* **Your instructions**:
Skip the pictures. Transcribe the rest of the data below without changing a word.

* **Record extracts**:
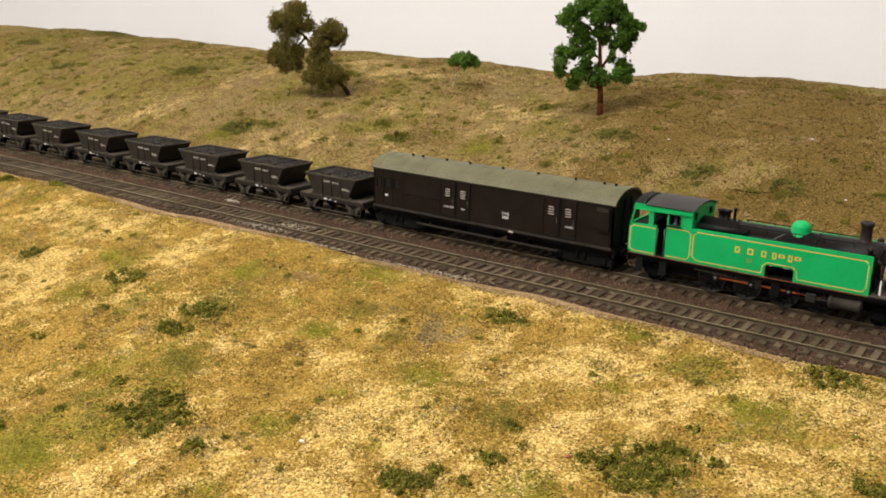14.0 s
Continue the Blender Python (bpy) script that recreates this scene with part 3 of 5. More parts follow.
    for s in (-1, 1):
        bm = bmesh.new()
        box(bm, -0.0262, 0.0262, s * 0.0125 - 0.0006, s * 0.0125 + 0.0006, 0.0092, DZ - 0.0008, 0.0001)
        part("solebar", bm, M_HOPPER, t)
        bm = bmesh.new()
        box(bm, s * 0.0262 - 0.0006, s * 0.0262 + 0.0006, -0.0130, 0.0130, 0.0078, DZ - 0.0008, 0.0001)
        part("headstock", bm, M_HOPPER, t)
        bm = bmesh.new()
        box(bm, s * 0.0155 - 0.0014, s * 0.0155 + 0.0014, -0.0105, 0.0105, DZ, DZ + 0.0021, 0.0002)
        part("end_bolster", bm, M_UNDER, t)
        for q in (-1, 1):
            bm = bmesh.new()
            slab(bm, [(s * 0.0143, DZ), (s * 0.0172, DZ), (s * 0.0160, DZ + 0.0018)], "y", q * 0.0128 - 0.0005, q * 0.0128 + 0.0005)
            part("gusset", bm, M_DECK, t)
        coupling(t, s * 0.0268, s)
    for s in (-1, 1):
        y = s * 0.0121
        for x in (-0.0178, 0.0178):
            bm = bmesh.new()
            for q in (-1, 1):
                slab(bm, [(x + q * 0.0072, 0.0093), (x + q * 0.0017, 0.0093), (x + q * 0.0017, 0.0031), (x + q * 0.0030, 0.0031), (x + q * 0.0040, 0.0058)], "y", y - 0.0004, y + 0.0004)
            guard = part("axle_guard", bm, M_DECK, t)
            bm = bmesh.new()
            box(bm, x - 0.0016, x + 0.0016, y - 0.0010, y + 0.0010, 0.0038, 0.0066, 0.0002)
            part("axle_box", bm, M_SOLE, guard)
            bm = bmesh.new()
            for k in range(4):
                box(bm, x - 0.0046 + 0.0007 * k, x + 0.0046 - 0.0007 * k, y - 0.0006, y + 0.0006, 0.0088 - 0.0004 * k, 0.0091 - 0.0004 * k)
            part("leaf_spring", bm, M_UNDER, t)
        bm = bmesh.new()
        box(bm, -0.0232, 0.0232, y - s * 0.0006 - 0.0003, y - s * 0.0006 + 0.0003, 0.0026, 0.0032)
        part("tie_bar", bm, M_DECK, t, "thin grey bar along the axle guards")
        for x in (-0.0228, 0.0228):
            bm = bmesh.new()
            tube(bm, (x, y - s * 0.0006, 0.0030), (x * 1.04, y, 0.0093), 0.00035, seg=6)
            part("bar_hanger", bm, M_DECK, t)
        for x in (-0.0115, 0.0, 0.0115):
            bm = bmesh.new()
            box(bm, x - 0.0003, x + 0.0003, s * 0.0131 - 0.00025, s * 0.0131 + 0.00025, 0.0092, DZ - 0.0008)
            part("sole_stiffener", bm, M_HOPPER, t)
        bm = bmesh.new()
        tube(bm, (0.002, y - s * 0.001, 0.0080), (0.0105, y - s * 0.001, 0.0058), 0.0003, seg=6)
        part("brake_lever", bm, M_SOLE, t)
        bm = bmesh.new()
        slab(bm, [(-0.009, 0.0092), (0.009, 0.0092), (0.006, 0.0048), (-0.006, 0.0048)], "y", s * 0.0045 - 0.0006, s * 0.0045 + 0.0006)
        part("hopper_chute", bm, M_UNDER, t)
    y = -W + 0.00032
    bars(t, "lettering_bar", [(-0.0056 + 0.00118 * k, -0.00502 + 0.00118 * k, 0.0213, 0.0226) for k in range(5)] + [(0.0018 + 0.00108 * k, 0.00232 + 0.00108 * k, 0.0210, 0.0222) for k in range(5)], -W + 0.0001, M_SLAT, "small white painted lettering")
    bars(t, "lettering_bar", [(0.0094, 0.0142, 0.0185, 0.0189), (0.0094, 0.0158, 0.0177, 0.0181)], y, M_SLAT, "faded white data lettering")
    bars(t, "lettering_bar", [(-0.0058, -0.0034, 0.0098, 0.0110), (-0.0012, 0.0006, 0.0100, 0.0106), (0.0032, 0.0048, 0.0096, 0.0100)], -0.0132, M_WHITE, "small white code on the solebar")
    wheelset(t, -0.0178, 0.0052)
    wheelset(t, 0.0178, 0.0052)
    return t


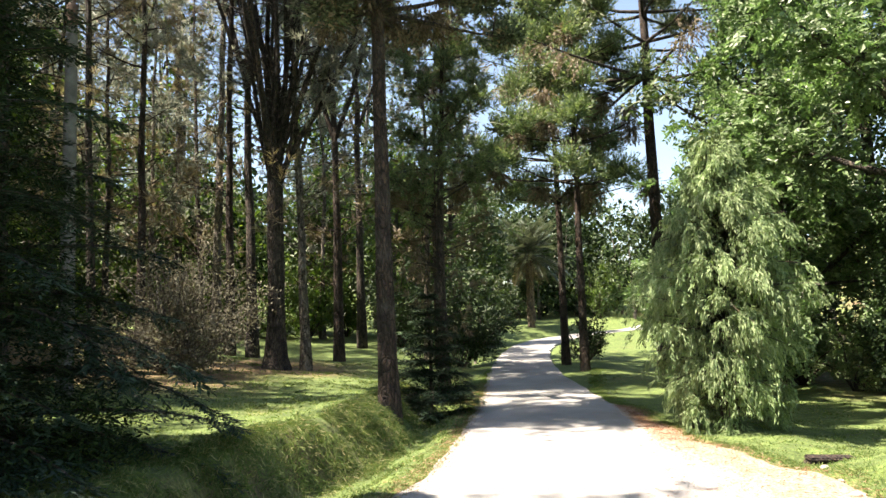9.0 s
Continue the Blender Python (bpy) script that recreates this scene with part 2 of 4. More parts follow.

* **Final answer**:
14.0 s
Continue the Blender Python (bpy) script that recreates this scene with part 3 of 5. More parts follow.
    for s in (-1, 1):
        bm = bmesh.new()
        box(bm, -0.0262, 0.0262, s * 0.0125 - 0.0006, s * 0.0125 + 0.0006, 0.0092, DZ - 0.0008, 0.0001)
        part("solebar", bm, M_HOPPER, t)
        bm = bmesh.new()
        box(bm, s * 0.0262 - 0.0006, s * 0.0262 + 0.0006, -0.0130, 0.0130, 0.0078, DZ - 0.0008, 0.0001)
        part("headstock", bm, M_HOPPER, t)
        bm = bmesh.new()
        box(bm, s * 0.0155 - 0.0014, s * 0.0155 + 0.0014, -0.0105, 0.0105, DZ, DZ + 0.0021, 0.0002)
        part("end_bolster", bm, M_UNDER, t)
        for q in (-1, 1):
            bm = bmesh.new()
            slab(bm, [(s * 0.0143, DZ), (s * 0.0172, DZ), (s * 0.0160, DZ + 0.0018)], "y", q * 0.0128 - 0.0005, q * 0.0128 + 0.0005)
            part("gusset", bm, M_DECK, t)
        coupling(t, s * 0.0268, s)
    for s in (-1, 1):
        y = s * 0.0121
        for x in (-0.0178, 0.0178):
            bm = bmesh.new()
            for q in (-1, 1):
                slab(bm, [(x + q * 0.0072, 0.0093), (x + q * 0.0017, 0.0093), (x + q * 0.0017, 0.0031), (x + q * 0.0030, 0.0031), (x + q * 0.0040, 0.0058)], "y", y - 0.0004, y + 0.0004)
            guard = part("axle_guard", bm, M_DECK, t)
            bm = bmesh.new()
            box(bm, x - 0.0016, x + 0.0016, y - 0.0010, y + 0.0010, 0.0038, 0.0066, 0.0002)
            part("axle_box", bm, M_SOLE, guard)
            bm = bmesh.new()
            for k in range(4):
                box(bm, x - 0.0046 + 0.0007 * k, x + 0.0046 - 0.0007 * k, y - 0.0006, y + 0.0006, 0.0088 - 0.0004 * k, 0.0091 - 0.0004 * k)
            part("leaf_spring", bm, M_UNDER, t)
        bm = bmesh.new()
        box(bm, -0.0232, 0.0232, y - s * 0.0006 - 0.0003, y - s * 0.0006 + 0.0003, 0.0026, 0.0032)
        part("tie_bar", bm, M_DECK, t, "thin grey bar along the axle guards")
        for x in (-0.0228, 0.0228):
            bm = bmesh.new()
            tube(bm, (x, y - s * 0.0006, 0.0030), (x * 1.04, y, 0.0093), 0.00035, seg=6)
            part("bar_hanger", bm, M_DECK, t)
        for x in (-0.0115, 0.0, 0.0115):
            bm = bmesh.new()
            box(bm, x - 0.0003, x + 0.0003, s * 0.0131 - 0.00025, s * 0.0131 + 0.00025, 0.0092, DZ - 0.0008)
            part("sole_stiffener", bm, M_HOPPER, t)
        bm = bmesh.new()
        tube(bm, (0.002, y - s * 0.001, 0.0080), (0.0105, y - s * 0.001, 0.0058), 0.0003, seg=6)
        part("brake_lever", bm, M_SOLE, t)
        bm = bmesh.new()
        slab(bm, [(-0.009, 0.0092), (0.009, 0.0092), (0.006, 0.0048), (-0.006, 0.0048)], "y", s * 0.0045 - 0.0006, s * 0.0045 + 0.0006)
        part("hopper_chute", bm, M_UNDER, t)
    y = -W + 0.00032
    bars(t, "lettering_bar", [(-0.0056 + 0.00118 * k, -0.00502 + 0.00118 * k, 0.0213, 0.0226) for k in range(5)] + [(0.0018 + 0.00108 * k, 0.00232 + 0.00108 * k, 0.0210, 0.0222) for k in range(5)], -W + 0.0001, M_SLAT, "small white painted lettering")
    bars(t, "lettering_bar", [(0.0094, 0.0142, 0.0185, 0.0189), (0.0094, 0.0158, 0.0177, 0.0181)], y, M_SLAT, "faded white data lettering")
    bars(t, "lettering_bar", [(-0.0058, -0.0034, 0.0098, 0.0110), (-0.0012, 0.0006, 0.0100, 0.0106), (0.0032, 0.0048, 0.0096, 0.0100)], -0.0132, M_WHITE, "small white code on the solebar")
    wheelset(t, -0.0178, 0.0052)
    wheelset(t, 0.0178, 0.0052)
    return t


9.0 s
Continue the Blender Python (bpy) script that recreates this scene with part 2 of 4. More parts follow.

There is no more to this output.